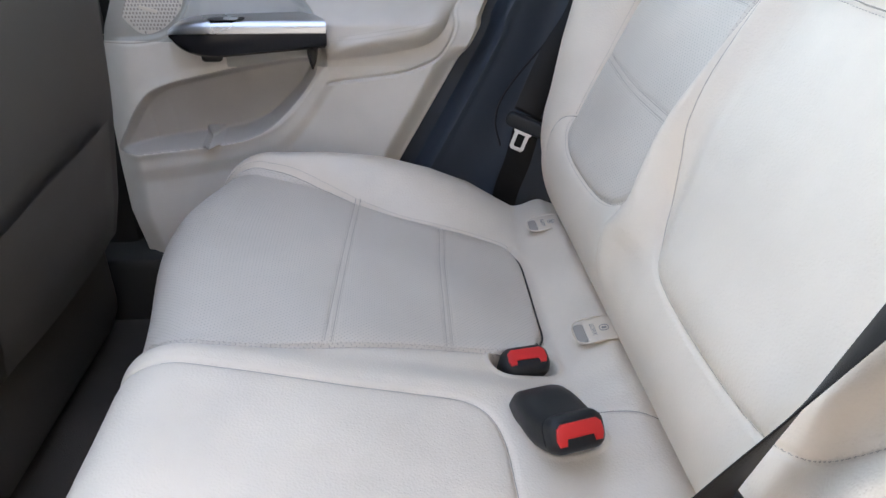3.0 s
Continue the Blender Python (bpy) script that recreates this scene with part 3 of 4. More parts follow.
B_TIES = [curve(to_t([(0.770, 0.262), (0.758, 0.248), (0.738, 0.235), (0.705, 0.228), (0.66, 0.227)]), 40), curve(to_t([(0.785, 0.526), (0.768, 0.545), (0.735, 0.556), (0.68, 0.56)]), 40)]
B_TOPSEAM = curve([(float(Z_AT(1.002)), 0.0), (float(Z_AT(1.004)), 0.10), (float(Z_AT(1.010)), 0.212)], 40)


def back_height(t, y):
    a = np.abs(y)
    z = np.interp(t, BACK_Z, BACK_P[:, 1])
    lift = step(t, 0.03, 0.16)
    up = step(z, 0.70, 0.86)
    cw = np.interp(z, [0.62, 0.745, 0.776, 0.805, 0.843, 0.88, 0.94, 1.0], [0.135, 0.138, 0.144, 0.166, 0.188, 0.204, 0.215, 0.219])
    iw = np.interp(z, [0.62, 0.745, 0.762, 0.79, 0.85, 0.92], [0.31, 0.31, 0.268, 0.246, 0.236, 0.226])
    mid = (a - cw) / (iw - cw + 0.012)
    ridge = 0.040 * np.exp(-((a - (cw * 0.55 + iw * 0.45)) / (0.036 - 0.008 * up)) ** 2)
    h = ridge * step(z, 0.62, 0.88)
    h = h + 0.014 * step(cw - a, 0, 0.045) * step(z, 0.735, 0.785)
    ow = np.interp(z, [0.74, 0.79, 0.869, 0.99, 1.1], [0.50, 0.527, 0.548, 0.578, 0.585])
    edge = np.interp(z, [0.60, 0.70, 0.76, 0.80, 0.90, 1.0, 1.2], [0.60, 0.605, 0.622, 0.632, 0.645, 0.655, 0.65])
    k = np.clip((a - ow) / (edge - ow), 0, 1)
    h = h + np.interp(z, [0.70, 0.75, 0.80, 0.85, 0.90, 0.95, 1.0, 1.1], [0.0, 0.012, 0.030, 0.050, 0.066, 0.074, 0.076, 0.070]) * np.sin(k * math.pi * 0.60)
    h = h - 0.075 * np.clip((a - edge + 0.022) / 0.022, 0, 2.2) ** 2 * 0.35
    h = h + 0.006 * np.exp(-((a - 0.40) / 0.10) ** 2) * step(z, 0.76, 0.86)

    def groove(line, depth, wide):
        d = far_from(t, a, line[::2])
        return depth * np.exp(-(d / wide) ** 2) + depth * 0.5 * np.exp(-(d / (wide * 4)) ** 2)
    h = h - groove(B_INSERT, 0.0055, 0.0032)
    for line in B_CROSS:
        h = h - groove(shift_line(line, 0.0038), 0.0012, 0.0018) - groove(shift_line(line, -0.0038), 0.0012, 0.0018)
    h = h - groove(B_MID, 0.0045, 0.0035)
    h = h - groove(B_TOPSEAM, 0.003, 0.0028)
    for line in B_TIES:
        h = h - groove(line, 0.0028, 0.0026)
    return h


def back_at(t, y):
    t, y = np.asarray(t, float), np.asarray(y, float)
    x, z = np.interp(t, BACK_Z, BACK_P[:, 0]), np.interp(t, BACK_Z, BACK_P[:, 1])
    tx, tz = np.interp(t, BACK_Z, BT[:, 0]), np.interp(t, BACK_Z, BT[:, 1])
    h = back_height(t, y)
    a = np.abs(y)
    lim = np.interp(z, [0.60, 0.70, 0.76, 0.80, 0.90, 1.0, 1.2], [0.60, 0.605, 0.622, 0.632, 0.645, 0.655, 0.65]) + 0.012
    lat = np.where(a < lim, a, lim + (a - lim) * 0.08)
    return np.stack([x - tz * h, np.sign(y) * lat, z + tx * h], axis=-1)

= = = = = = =

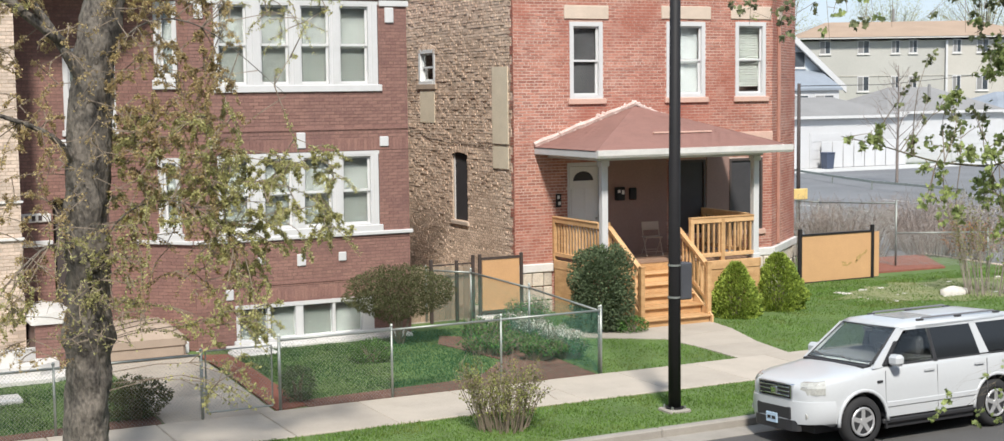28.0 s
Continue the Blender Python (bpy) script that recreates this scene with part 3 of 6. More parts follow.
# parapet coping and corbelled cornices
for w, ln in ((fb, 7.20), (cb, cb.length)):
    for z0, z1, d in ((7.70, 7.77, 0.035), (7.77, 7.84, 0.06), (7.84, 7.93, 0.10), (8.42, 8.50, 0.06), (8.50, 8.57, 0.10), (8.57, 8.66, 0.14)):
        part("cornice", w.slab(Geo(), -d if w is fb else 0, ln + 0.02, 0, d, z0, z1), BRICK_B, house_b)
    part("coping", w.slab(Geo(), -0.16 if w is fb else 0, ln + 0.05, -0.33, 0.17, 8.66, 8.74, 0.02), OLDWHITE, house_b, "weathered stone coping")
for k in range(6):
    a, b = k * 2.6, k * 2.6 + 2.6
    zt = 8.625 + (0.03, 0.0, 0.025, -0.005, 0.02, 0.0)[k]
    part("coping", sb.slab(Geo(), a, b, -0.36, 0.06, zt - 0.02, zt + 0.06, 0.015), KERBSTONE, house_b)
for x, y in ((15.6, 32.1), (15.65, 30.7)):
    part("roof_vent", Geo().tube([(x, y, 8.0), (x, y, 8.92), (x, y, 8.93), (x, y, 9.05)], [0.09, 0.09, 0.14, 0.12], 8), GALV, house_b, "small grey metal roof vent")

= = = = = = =

Repeat exactly the lines from the one that contains "4. More parts follow." through the one that contains "h = h + 0.006", and only those.

* **Task response**
Continue the Blender Python (bpy) script that recreates this scene with part 3 of 4. More parts follow.
B_TIES = [curve(to_t([(0.770, 0.262), (0.758, 0.248), (0.738, 0.235), (0.705, 0.228), (0.66, 0.227)]), 40), curve(to_t([(0.785, 0.526), (0.768, 0.545), (0.735, 0.556), (0.68, 0.56)]), 40)]
B_TOPSEAM = curve([(float(Z_AT(1.002)), 0.0), (float(Z_AT(1.004)), 0.10), (float(Z_AT(1.010)), 0.212)], 40)


def back_height(t, y):
    a = np.abs(y)
    z = np.interp(t, BACK_Z, BACK_P[:, 1])
    lift = step(t, 0.03, 0.16)
    up = step(z, 0.70, 0.86)
    cw = np.interp(z, [0.62, 0.745, 0.776, 0.805, 0.843, 0.88, 0.94, 1.0], [0.135, 0.138, 0.144, 0.166, 0.188, 0.204, 0.215, 0.219])
    iw = np.interp(z, [0.62, 0.745, 0.762, 0.79, 0.85, 0.92], [0.31, 0.31, 0.268, 0.246, 0.236, 0.226])
    mid = (a - cw) / (iw - cw + 0.012)
    ridge = 0.040 * np.exp(-((a - (cw * 0.55 + iw * 0.45)) / (0.036 - 0.008 * up)) ** 2)
    h = ridge * step(z, 0.62, 0.88)
    h = h + 0.014 * step(cw - a, 0, 0.045) * step(z, 0.735, 0.785)
    ow = np.interp(z, [0.74, 0.79, 0.869, 0.99, 1.1], [0.50, 0.527, 0.548, 0.578, 0.585])
    edge = np.interp(z, [0.60, 0.70, 0.76, 0.80, 0.90, 1.0, 1.2], [0.60, 0.605, 0.622, 0.632, 0.645, 0.655, 0.65])
    k = np.clip((a - ow) / (edge - ow), 0, 1)
    h = h + np.interp(z, [0.70, 0.75, 0.80, 0.85, 0.90, 0.95, 1.0, 1.1], [0.0, 0.012, 0.030, 0.050, 0.066, 0.074, 0.076, 0.070]) * np.sin(k * math.pi * 0.60)
    h = h - 0.075 * np.clip((a - edge + 0.022) / 0.022, 0, 2.2) ** 2 * 0.35
    h = h + 0.006 * np.exp(-((a - 0.40) / 0.10) ** 2) * step(z, 0.76, 0.86)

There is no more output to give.